• **CHALLENGE**
For the data below, report only the number of lines containing the string "scene".

• **EXERCISE MATERIALS**
-- Start --
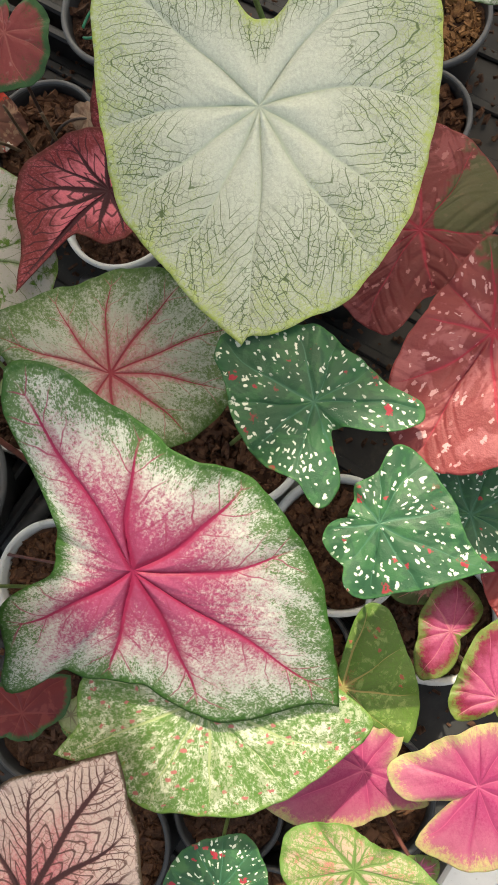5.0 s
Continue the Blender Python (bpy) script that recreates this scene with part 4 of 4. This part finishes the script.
-- End --
-- Start --
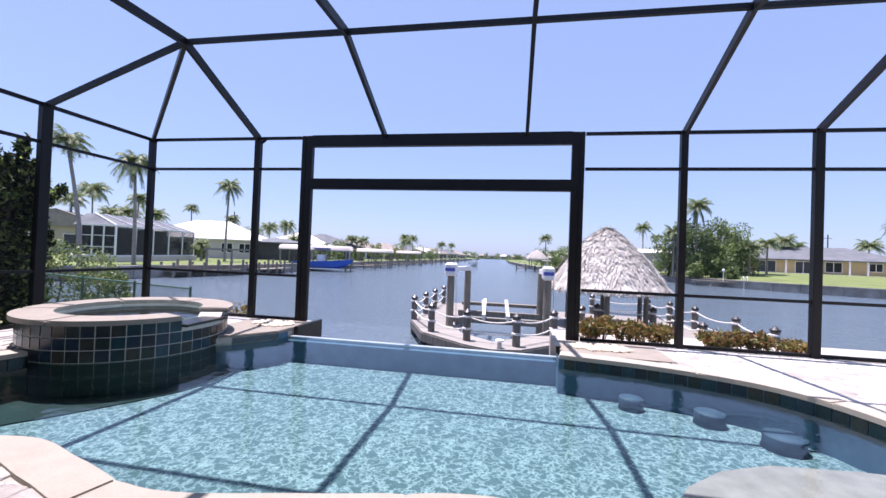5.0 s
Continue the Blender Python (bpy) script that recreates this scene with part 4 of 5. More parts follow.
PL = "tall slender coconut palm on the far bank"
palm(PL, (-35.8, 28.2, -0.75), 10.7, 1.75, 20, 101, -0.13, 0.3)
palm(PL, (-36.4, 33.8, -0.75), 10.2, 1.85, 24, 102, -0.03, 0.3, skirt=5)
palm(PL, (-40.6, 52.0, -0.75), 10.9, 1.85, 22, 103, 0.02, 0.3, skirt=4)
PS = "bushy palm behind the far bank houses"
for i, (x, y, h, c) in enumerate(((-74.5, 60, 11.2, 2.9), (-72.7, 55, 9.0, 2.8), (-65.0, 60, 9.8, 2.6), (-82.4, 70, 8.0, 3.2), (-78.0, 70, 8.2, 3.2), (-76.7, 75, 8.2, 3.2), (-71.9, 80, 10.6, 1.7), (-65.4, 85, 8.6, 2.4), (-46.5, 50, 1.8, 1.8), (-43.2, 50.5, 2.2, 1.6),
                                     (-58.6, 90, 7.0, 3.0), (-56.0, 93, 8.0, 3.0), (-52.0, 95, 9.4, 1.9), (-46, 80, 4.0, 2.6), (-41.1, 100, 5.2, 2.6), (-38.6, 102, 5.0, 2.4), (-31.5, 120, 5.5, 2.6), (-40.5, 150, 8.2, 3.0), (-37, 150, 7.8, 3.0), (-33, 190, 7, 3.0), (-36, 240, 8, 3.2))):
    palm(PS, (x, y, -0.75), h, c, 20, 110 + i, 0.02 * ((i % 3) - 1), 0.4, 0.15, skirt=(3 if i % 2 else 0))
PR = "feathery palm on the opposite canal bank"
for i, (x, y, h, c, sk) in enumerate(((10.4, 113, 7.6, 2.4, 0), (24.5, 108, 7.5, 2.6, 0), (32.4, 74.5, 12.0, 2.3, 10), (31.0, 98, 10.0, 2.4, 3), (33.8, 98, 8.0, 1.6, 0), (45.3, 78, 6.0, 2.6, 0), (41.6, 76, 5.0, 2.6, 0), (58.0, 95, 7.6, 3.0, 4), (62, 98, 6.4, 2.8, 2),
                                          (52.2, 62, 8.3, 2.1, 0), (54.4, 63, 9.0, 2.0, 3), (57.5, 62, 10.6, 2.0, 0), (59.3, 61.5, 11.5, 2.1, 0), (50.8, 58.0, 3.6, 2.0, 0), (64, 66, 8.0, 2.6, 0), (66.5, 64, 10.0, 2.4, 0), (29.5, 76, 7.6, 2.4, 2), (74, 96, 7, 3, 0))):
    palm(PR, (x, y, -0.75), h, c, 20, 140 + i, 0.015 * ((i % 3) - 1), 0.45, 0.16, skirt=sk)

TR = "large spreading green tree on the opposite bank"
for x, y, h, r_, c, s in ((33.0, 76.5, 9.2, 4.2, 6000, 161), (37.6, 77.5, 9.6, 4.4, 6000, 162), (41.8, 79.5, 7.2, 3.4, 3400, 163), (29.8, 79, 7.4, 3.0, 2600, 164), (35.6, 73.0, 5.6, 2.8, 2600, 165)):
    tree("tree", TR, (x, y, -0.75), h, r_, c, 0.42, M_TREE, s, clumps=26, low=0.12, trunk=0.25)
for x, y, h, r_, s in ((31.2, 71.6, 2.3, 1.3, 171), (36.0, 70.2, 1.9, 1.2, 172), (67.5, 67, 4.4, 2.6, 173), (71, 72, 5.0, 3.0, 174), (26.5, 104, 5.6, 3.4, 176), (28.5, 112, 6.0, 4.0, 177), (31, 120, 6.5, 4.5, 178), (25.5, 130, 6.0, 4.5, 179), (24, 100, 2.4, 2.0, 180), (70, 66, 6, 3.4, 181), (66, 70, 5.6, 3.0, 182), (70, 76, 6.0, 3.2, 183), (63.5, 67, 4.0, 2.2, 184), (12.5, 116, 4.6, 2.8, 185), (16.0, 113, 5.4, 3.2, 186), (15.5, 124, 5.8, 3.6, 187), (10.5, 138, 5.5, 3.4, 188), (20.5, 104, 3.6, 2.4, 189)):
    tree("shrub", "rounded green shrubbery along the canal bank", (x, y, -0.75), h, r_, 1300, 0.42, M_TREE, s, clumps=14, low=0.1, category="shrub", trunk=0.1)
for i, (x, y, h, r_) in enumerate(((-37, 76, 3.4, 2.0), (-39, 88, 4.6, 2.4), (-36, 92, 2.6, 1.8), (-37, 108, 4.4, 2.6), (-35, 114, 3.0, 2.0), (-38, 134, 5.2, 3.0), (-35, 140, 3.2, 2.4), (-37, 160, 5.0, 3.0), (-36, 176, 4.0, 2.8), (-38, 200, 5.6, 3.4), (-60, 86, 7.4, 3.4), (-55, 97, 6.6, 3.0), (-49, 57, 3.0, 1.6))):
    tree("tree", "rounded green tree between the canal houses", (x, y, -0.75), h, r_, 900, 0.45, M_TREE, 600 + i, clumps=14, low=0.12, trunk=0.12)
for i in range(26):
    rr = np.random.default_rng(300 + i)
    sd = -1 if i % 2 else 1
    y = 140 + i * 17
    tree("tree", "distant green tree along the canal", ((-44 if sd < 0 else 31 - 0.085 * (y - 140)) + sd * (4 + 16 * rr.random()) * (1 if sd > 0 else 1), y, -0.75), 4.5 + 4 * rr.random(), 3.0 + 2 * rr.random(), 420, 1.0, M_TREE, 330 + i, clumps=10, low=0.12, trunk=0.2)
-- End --
• **RESULT OF THIS TASK**
2